[Request]:
Without the pictures, can you quote each line below exactly?
================
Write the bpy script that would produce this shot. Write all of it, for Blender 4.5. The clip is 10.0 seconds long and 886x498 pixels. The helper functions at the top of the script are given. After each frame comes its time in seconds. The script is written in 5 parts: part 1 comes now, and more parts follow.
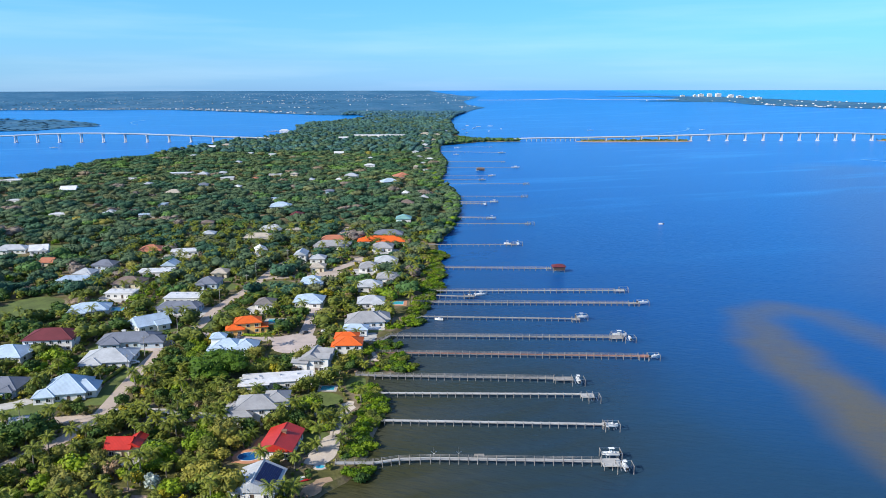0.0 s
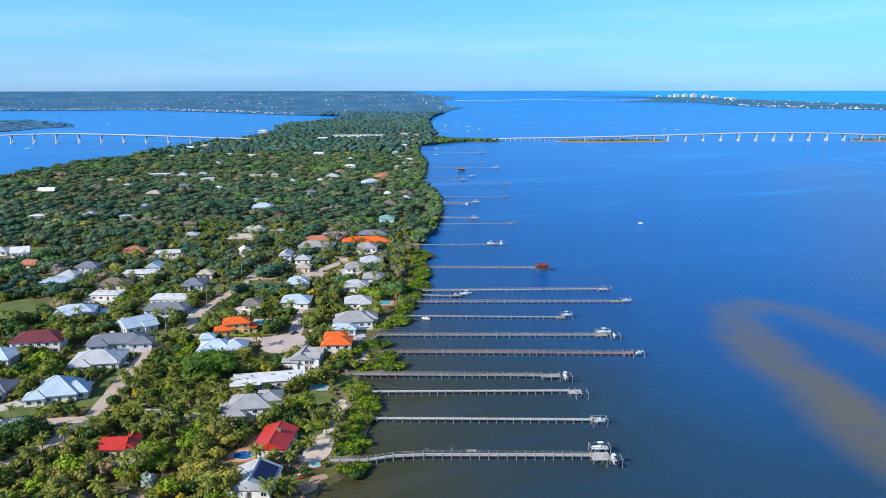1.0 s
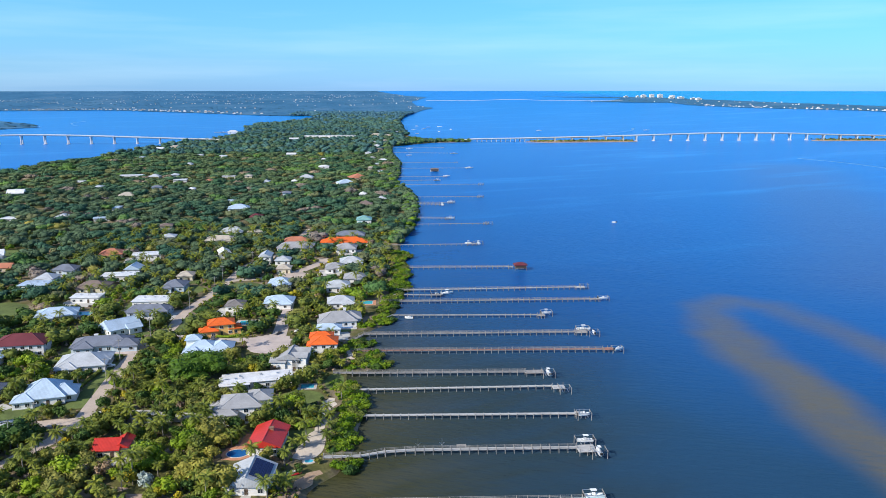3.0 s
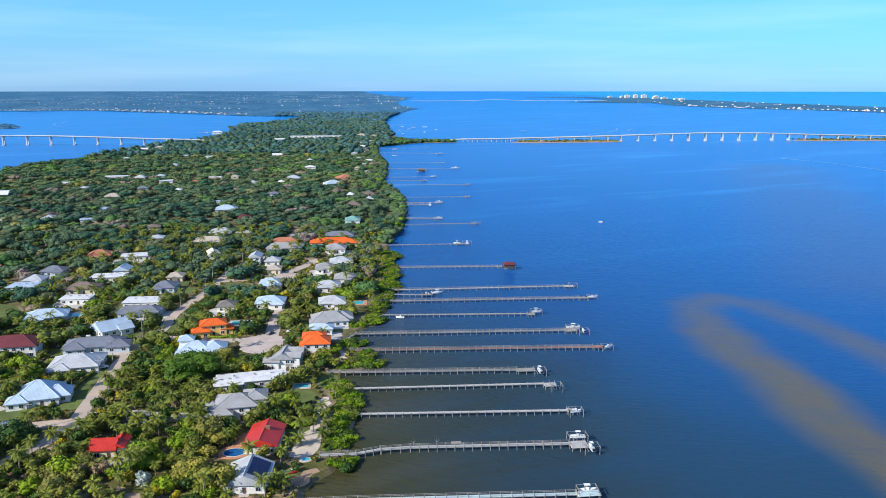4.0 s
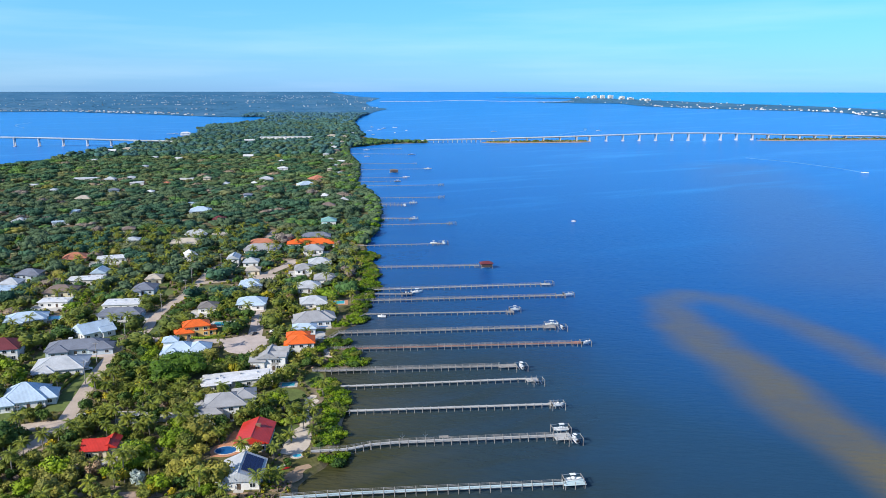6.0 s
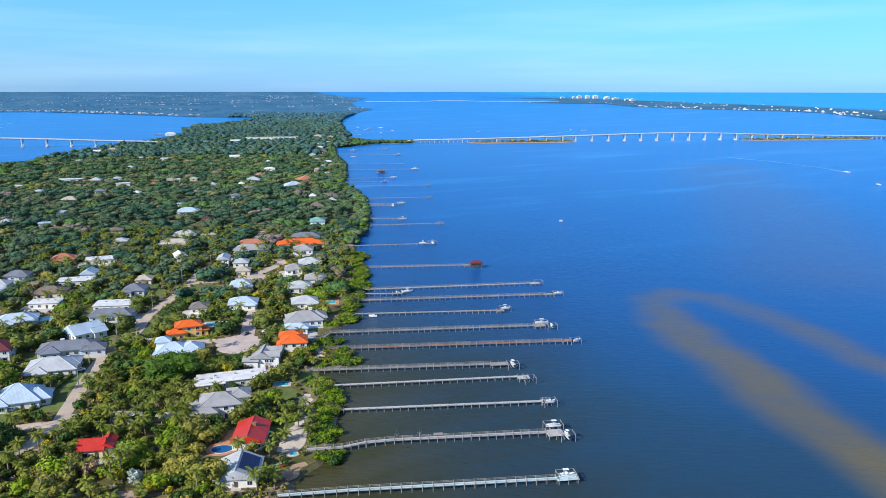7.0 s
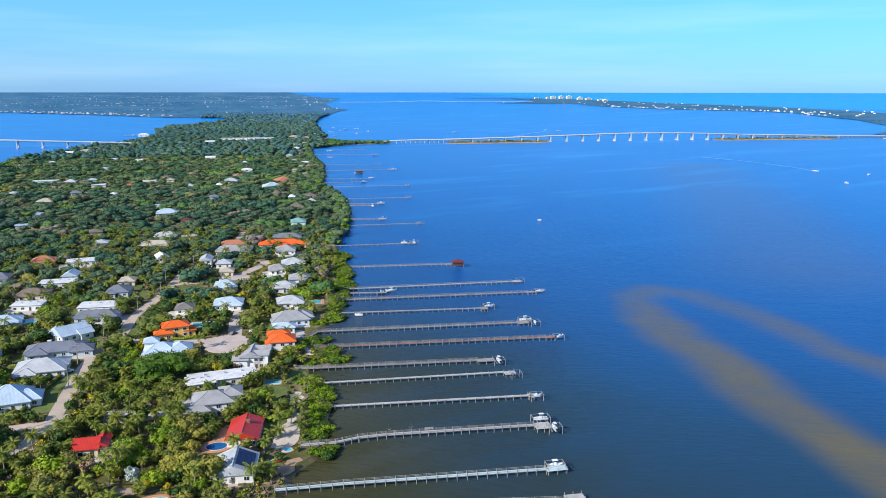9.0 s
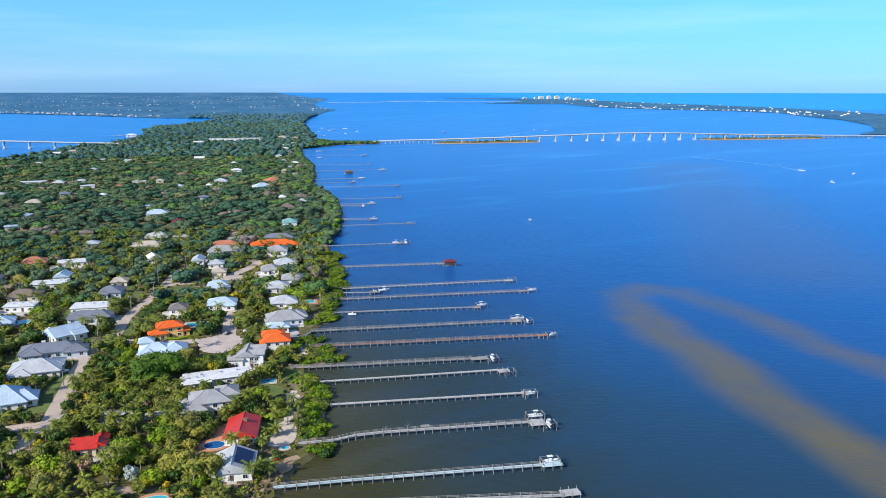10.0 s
================
[Reply to the exercise]:
Write the bpy script that would produce this shot. Write all of it, for Blender 4.5. The clip is 10.0 seconds long and 886x498 pixels. The helper functions at the top of the script are given. After each frame comes its time in seconds. The script is written in 5 parts: part 1 comes now, and more parts follow.
0.0 s
1.0 s
3.0 s
4.0 s
6.0 s
7.0 s
9.0 s
10.0 s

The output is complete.